McArdle jumps in, saying, “stripped of euphemism, racial balancing doesn’t look good,” but she’s reluctant to discard it because “it does have some merit: Elite institutions that systematically and markedly differ from the general population create a gaping social wound that never heals.”
What???
If we’re going to strip euphemisms let’s strip them entirely.
Racism doesn’t look good ….because it’s racism! What more needs to be said?
And racism has no merit; none whatsoever. It is wrong; it’s always been wrong; it will always be wrong. To discriminate for or against someone purely because of skin tone is just flat out horrible. It’s also immoral, illegal, and unconstitutional. How can there be any doubt?
But McArdle somehow has come to feel that unless we systemically behave as racists, that the resulting racial imbalance (because she assumes Black people will consistently be subpar performers (speaking of racism)) in elite institutions will “create a gaping social wound”.
Kinda like the NBA and the NFL, I guess.
Because clearly those elite institutions who concern themselves only with how well someone plays basketball or football….their distinct “racial imbalance” has obviously (??????) created gaping social wounds…..where?????
No – the answer is exceedingly simple and we’ve known it forever:
Two wrongs do not make a right.
Sin is not blood-borne.
Guilt does not pass from generation to generation.
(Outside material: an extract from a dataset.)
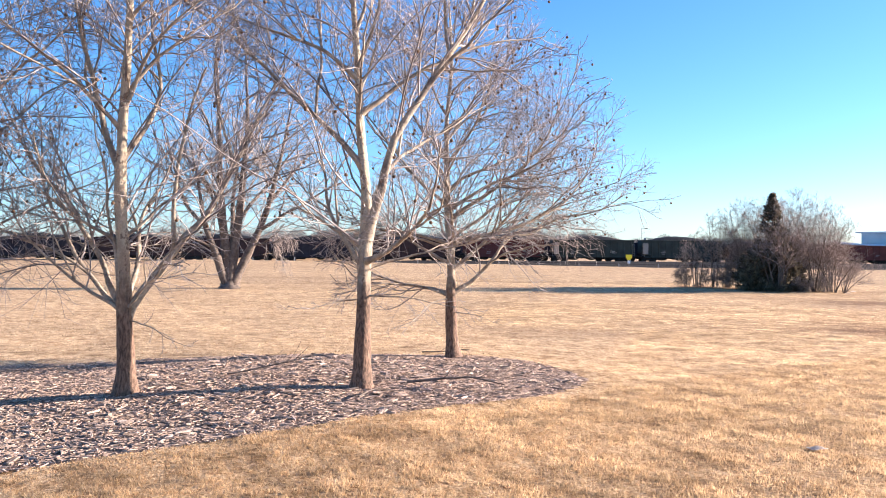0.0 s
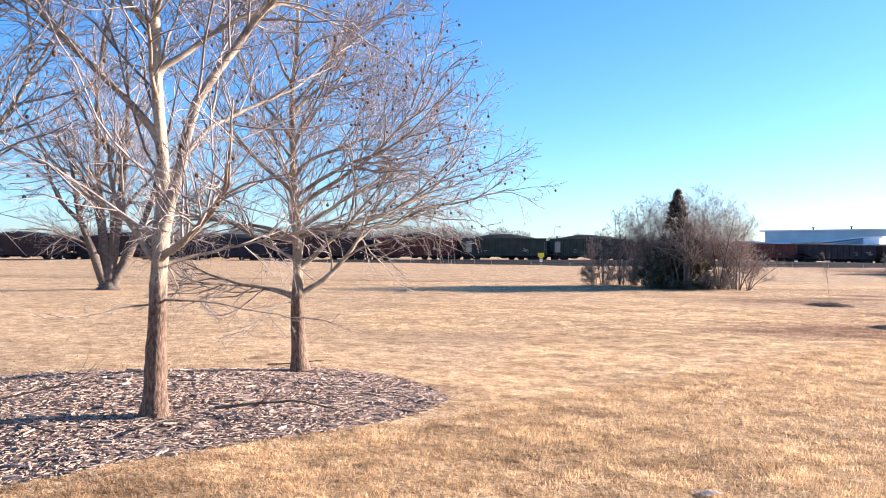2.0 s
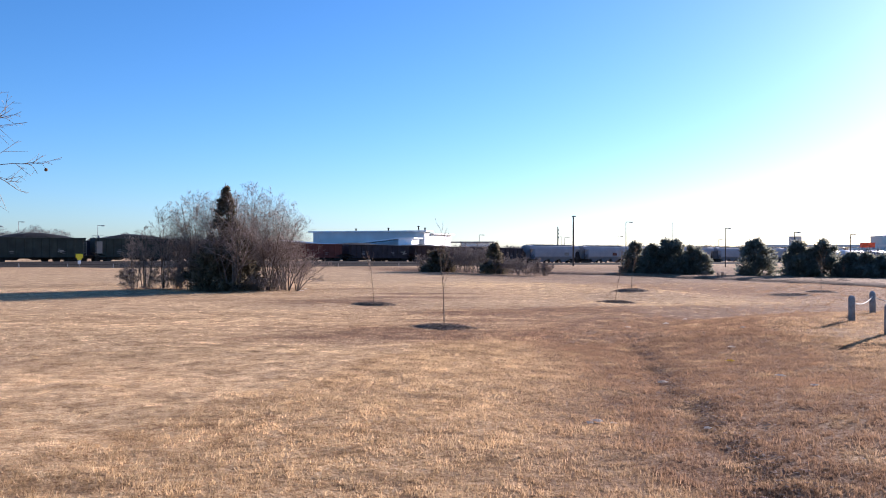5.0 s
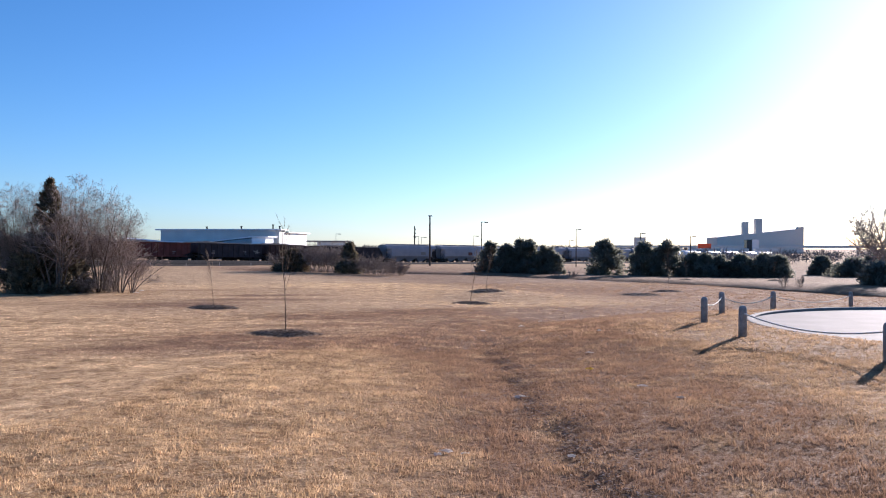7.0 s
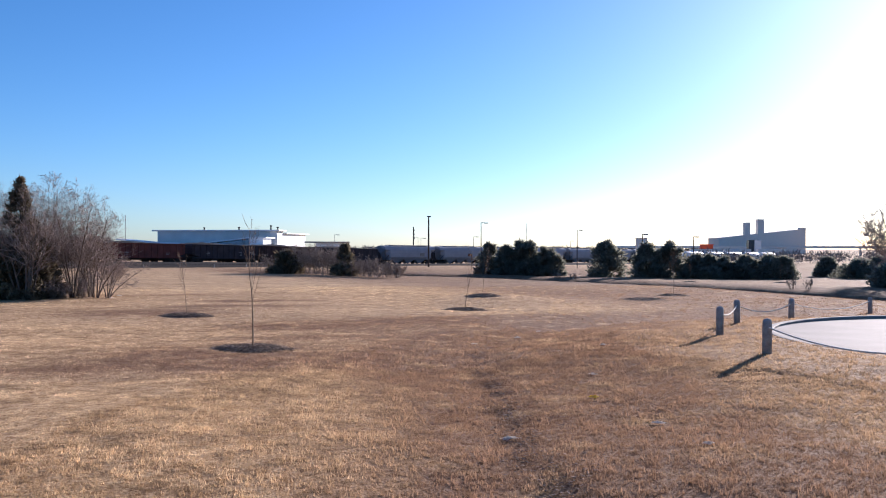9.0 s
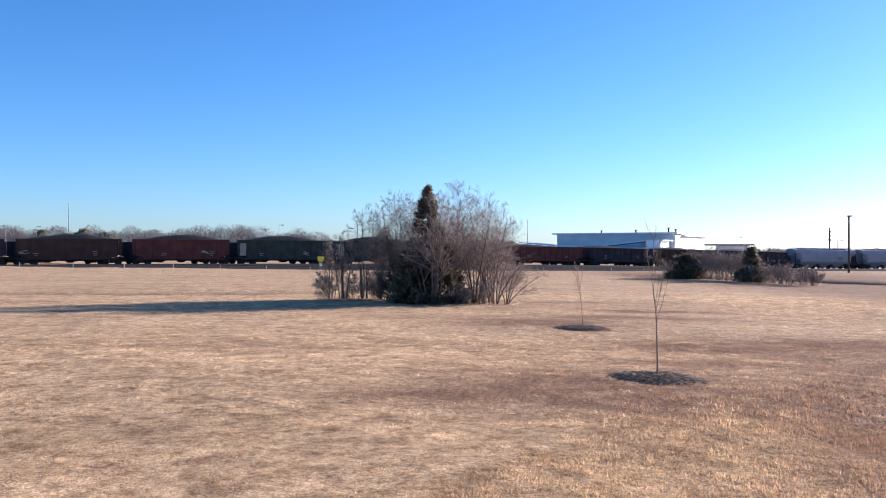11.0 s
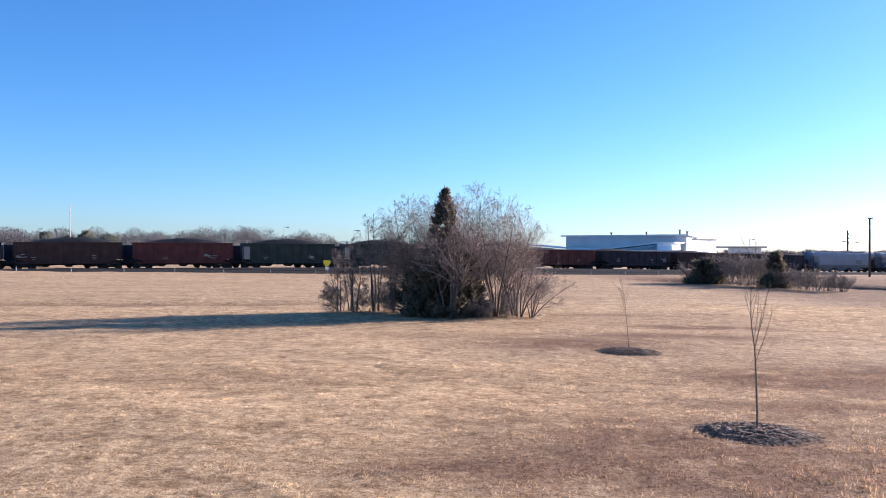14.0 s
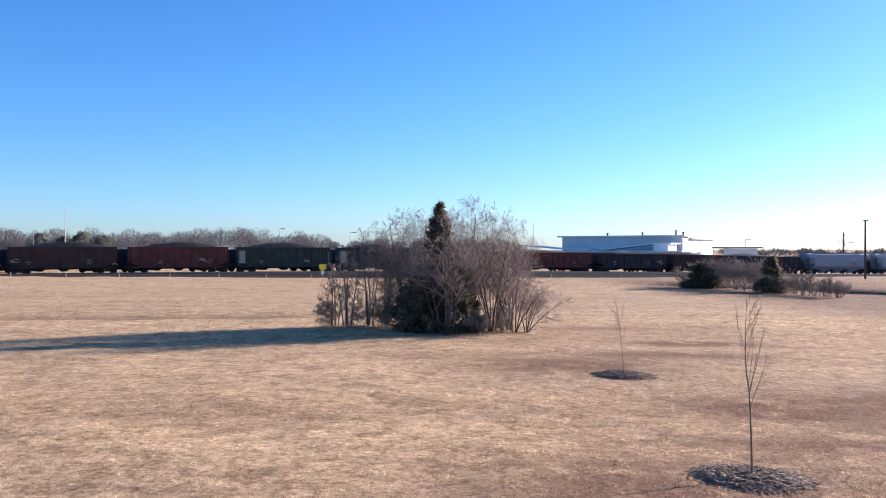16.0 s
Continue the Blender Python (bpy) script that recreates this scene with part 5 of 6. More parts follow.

Babies do not enter the world carrying “you owe be big time” labels.
And just because you look kinda like someone who did a bad thing 3-4-24 generations ago – that does not mean YOU are responsible for that bad thing.
Long past time we grew up and stopped what should have been stopped long ago.
In 2015, my grandson graduated from high school with a GPA of 4.0, including acing 7 AP/honors classes. He was #2 in a class of 469 seniors. His SAT were 750 verbal, 790 math and 770 in both Calculus and Physics. He was awarded National Merit Scholarship, a scholarship from the Daughters of the American Revolution and was named his city’s student athlete of the year. Their golf team took the state 6A championship. He applied to Princeton, Columbia and Penn. They all rejected him.
Princeton admitted 53.4% “persons of color, 10.7% alumni children, 12.7% international students (including illegal aliens. They are intentionally violating Title VI of the Civil Rights act of 1964. Here’s a link to Princeton’s Dean of Admissions crowing about discriminating against white males.
He’s will be the better for it.
Institutions that are more concerned with demographics than quality….who believe that image is everything….and who are willing to sacrifice their ideals in deference to the 4 Headed God: Diversity, Inclusion, Equality, and Social Justice… those are the places and people who have already sold their souls.
Nothing beside remains. Round the decay
Of that colossal Wreck….save corruption.